4 thoughts on “REFLECTION: Seeds in Good Soil – Best kept secret

  1. Tom, I am looking forward to your future reflections. Remembering my time in the US in parish ministry, I found that what is important is helping people to an integral conversion. It’s not enough to talk about justice or even be in contact with the poor (both essential, in my mind). What may be most important is building relationships: a relationship with God – and especially with Jesus, God become poor; a relationship with others in one’s parish in small communities; a relationship with the poor, not just “helping them,” but becoming friends. This is not easy, because it’s a long process of conversion.

  2. Part of the problem lies in that “we” can’t point fingers if we’re being just. It’s so much more exciting to say that people who provide abortions or birthcontrol are bad and “we” are good. Not so easy to discuss human trafficking or just wages and working conditions. Those topics make us challenge our assumptions and could make us uncomfortable. “We” go to church to feel good ! “We” want to hear the “good news” !!

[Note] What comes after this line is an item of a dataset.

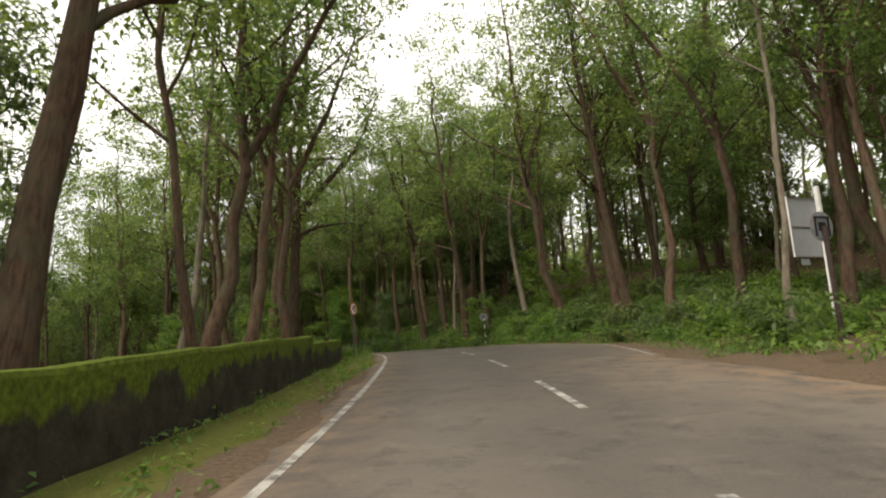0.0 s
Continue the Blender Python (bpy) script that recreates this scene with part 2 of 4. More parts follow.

  3. Tom this blog thread is something I look forward to. Like so many who have found themselves aching for peace and for justice, as we understand it from the Good News and find often well-expressed in Catholic Social Teaching, we have equally found ourselves either as outcasts or as the crazy few. And I have seen how quickly a parish energized by a prophetic pastor can quickly deteriorate to an inward-focused parish once he is gone. I think Betsie Walen expressed it well above. The injustice and violence make us uncomfortable; but the few of us somehow accept that. The soil that will nourish the seeds of every parishioner to also accept that discomfort (and act on it) does not seem to be there. I hope maybe you will be talking about ways to enrich the soil.